* **Records supplied**
══════════
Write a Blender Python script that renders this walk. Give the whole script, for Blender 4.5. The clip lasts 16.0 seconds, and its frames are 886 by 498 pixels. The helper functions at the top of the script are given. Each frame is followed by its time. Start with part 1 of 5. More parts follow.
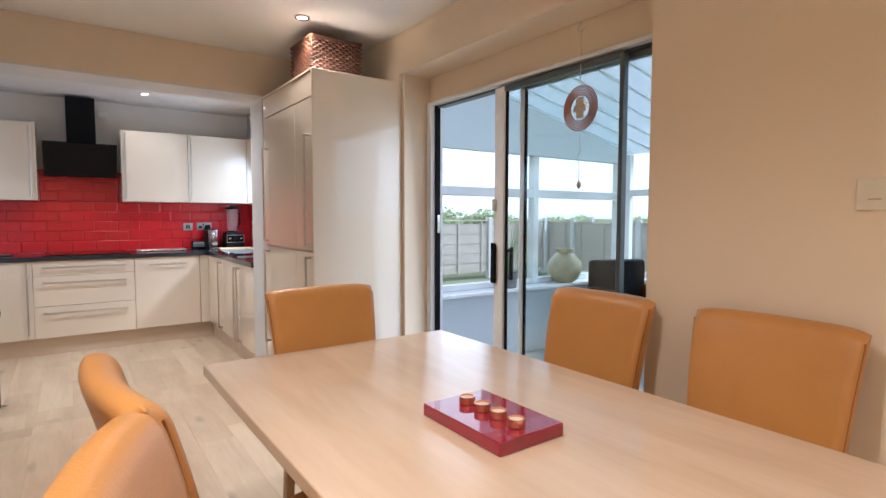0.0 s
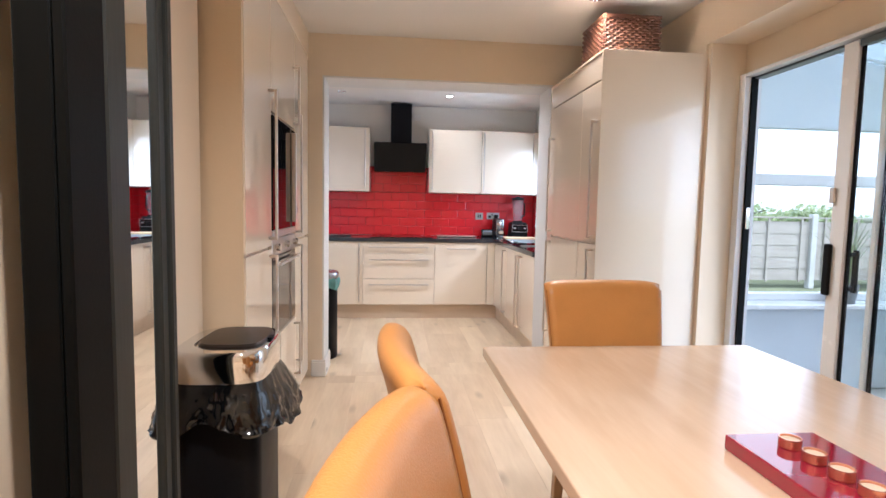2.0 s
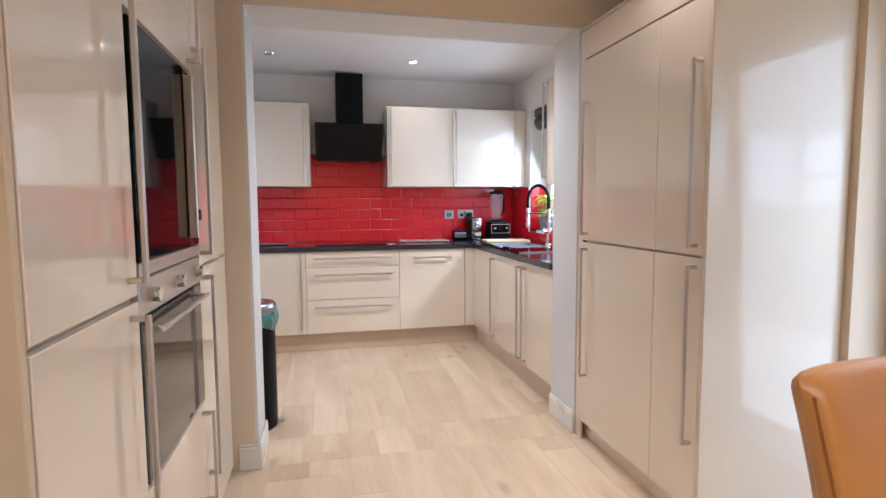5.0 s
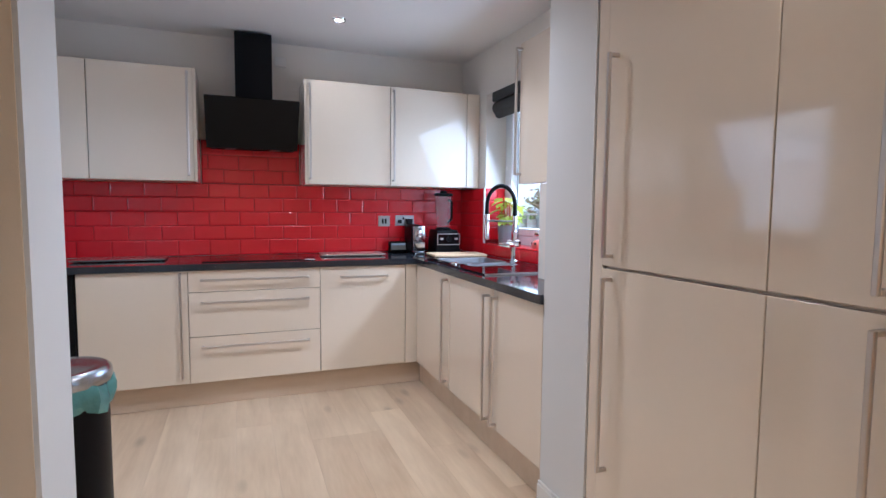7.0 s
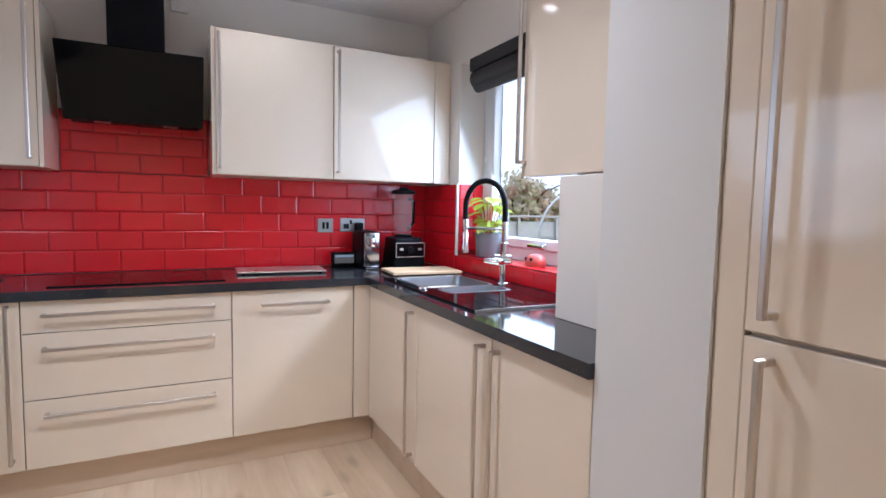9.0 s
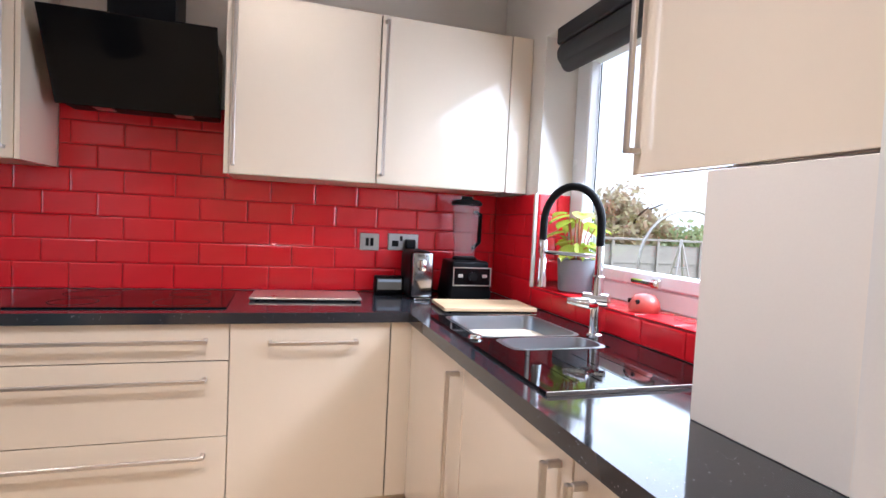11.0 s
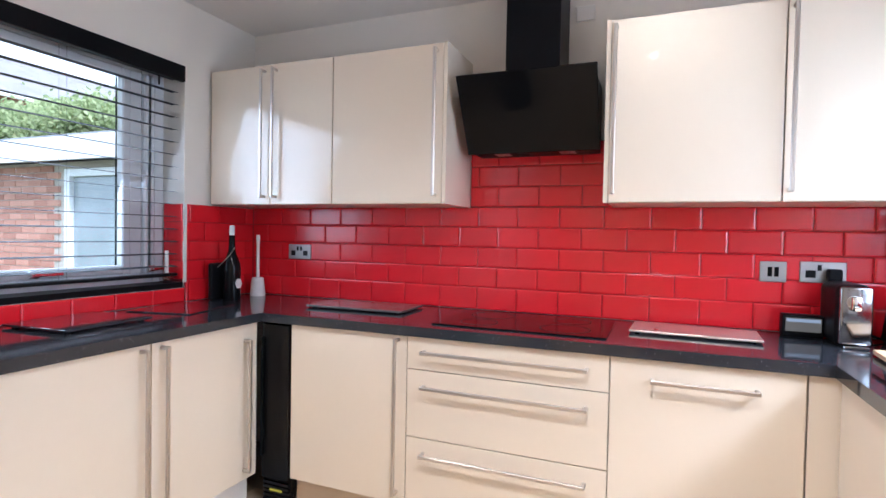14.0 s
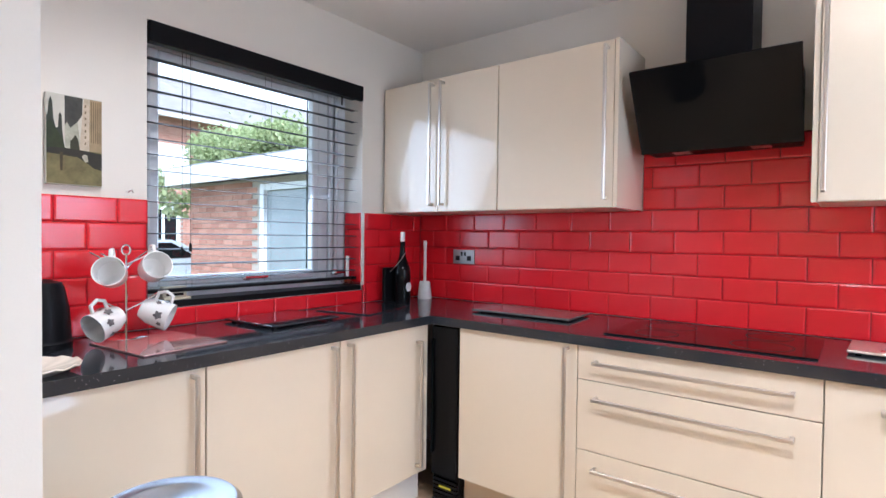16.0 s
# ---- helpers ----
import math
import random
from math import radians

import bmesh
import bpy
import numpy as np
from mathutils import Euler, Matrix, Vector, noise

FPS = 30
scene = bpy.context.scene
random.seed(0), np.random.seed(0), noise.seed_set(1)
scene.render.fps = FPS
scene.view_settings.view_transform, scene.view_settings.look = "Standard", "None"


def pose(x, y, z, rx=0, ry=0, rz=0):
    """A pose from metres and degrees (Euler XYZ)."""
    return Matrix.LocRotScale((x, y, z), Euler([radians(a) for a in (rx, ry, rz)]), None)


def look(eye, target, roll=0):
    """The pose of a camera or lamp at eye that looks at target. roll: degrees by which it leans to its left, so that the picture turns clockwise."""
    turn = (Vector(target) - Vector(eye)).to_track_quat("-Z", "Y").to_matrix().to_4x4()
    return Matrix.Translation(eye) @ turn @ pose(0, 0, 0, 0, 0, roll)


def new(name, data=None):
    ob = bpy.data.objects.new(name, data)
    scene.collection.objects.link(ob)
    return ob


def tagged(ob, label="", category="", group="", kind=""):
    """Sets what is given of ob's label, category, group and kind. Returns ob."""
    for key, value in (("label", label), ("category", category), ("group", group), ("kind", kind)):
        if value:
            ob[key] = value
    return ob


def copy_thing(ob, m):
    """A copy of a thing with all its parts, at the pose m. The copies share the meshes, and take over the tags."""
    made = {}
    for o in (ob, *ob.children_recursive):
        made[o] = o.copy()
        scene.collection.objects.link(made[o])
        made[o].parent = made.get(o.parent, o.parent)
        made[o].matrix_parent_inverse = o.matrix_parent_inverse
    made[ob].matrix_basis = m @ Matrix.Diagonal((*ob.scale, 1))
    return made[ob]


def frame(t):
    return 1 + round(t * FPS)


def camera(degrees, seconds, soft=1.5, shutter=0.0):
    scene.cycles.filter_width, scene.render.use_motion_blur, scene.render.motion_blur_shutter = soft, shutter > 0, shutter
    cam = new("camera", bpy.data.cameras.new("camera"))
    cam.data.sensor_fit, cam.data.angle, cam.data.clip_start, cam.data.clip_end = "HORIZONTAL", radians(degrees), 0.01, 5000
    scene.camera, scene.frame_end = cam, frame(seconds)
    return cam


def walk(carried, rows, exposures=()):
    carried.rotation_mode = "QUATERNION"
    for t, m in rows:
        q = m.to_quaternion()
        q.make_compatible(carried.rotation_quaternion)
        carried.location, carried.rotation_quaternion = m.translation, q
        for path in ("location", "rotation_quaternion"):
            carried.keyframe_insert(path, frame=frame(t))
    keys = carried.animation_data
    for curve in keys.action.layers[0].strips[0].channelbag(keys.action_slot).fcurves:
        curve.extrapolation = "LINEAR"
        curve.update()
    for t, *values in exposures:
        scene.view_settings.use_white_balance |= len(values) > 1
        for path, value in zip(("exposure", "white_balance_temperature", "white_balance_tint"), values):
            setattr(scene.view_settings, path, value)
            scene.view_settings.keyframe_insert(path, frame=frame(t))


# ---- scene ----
══════════
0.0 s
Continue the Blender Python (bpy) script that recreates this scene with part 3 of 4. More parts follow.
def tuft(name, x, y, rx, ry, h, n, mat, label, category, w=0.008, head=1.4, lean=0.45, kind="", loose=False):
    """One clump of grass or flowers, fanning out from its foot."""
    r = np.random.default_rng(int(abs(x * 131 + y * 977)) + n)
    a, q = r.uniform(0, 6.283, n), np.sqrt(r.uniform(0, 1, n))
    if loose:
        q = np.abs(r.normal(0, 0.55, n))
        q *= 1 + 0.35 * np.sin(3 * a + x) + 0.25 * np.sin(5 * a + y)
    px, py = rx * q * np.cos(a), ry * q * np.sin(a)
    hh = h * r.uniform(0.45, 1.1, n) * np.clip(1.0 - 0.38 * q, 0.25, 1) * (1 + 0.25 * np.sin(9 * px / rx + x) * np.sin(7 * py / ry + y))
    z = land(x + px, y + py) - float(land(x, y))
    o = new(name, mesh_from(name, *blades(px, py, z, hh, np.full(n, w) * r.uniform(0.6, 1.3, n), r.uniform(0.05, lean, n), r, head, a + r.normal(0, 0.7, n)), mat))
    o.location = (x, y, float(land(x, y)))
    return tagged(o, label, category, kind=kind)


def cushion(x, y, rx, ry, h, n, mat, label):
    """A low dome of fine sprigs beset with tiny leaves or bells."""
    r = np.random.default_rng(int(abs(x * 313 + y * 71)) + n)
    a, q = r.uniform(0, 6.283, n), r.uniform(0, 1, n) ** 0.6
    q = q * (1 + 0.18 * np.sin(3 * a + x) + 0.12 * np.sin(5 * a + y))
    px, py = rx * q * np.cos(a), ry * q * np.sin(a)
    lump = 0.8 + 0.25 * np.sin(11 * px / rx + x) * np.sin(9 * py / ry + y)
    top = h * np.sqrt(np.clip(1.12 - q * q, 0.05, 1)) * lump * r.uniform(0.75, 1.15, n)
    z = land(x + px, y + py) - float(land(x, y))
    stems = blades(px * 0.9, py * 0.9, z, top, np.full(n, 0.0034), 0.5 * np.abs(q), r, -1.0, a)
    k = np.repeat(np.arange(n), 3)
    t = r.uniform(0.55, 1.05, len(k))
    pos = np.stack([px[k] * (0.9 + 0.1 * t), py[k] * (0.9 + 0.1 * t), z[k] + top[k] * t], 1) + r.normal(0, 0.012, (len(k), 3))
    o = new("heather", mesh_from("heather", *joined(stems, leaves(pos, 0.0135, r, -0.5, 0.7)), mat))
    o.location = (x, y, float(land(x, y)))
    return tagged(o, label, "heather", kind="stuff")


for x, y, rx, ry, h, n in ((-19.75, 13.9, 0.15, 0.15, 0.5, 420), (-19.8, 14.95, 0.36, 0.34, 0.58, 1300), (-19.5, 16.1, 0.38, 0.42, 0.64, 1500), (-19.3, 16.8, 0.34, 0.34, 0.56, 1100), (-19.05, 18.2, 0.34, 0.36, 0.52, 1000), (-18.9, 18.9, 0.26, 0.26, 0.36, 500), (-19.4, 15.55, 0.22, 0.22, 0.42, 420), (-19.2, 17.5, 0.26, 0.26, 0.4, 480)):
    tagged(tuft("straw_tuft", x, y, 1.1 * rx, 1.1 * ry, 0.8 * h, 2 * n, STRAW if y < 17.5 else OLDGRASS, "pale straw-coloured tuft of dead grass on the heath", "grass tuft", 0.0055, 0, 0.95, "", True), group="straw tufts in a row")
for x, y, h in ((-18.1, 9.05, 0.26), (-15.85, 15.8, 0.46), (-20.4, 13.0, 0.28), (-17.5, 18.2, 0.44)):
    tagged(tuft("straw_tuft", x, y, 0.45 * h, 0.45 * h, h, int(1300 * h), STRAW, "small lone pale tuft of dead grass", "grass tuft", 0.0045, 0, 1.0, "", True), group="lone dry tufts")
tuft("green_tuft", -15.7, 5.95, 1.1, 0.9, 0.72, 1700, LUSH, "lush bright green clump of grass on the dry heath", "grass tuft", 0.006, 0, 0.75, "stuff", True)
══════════
* **Stated goal**
The material above holds pictures; leave them out. Repeat exactly the lines from the one containing "Write a Blender" through the one containing "import numpy as np", and nothing else.

* **Answer to the task**
Write a Blender Python script that renders this walk. Give the whole script, for Blender 4.5. The clip lasts 16.0 seconds, and its frames are 886 by 498 pixels. The helper functions at the top of the script are given. Each frame is followed by its time. Start with part 1 of 5. More parts follow.
0.0 s
2.0 s
5.0 s
7.0 s
9.0 s
11.0 s
14.0 s
16.0 s
# ---- helpers ----
import math
import random
from math import radians

import bmesh
import bpy
import numpy as np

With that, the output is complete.